Em 2022, a ação foi negada na primeira instância, mas os pais entraram com um pedido de apelação e o caso foi para o Tribunal de Justiça do Espírito Santo (TJES).
A decisão favorável foi unânime, com o voto de três desembargadores, e os nomes devem ser inseridos na certidão em até 30 dias úteis.
O que diz a lei
Em 2019, o Supremo Tribunal Federal determinou que a paternidade socioafetiva não impede, necessariamente, o reconhecimento do vínculo biológico no registro.
Com essa decisão, foi estabelecida a possibilidade de reconhecer a multiparentalidade, além de afirmar que a paternidade socioafetiva é um fato jurídico, ou seja, um acontecimento que depende da vontade humana e gera efeitos jurídicos.
O relator do caso, Ministro Luís Roberto Barroso, destacou que o Direito de Família não deve ser marcado por rigidez ou formalismo excessivo, mas sim refletir a vida real, que envolve diversas formas de manifestação familiar.
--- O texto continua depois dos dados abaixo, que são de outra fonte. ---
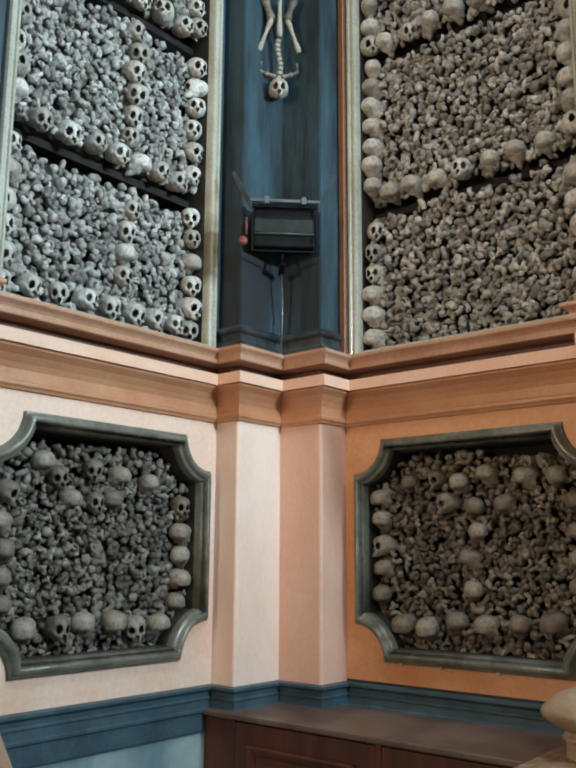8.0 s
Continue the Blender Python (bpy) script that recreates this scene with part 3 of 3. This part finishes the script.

“O Direito de Família deve refletir a vida real e as suas variadas formas de manifestação, sem hierarquizar modelos de família”, disse Barroso, à época da decisão.
Preocupação com crianças
Expressando sua opinião sobre a adoção de crianças por homossexuais, em entrevista de 2014, a psicóloga Marisa Lobo afirmou suas preocupações com menores envolvidos nesse tipo de convivência.
"Não acredito, como psicóloga, que a criança tenha suporte emocional para entender o que se passa com ela e as diferenças em relação às outras famílias tradicionais (ainda que com pais separados). Falo apenas como profissional, pensando no bem-estar dessa criança. Não podemos, se somos éticos e seres humanos sensatos, negligenciar essa verdade. Por mais liberais e relativistas que a sociedade seja, temos que admitir que a criança PODE ficar confusa e entrar em conflitos psíquicos com a definição dos papéis sociais, sexual e com sua própria identificação”.
A profissional destacou ainda:
“Outra questão a ser abordada é que o ser humano é muito tendencioso; os pais podem induzir a criança a comportamentos homossexuais ou bissexuais sem que necessariamente a criança seja, por estímulo oferecido, causando assim um grande sofrimento em sua alma no futuro, o que pode desencadear transtornos emocionais irreversíveis e até mesmo sexuais.”
E questionou: “Isso acontece com crianças adotadas por famílias tradicionais, então, por que não ocorreria com casais gays?"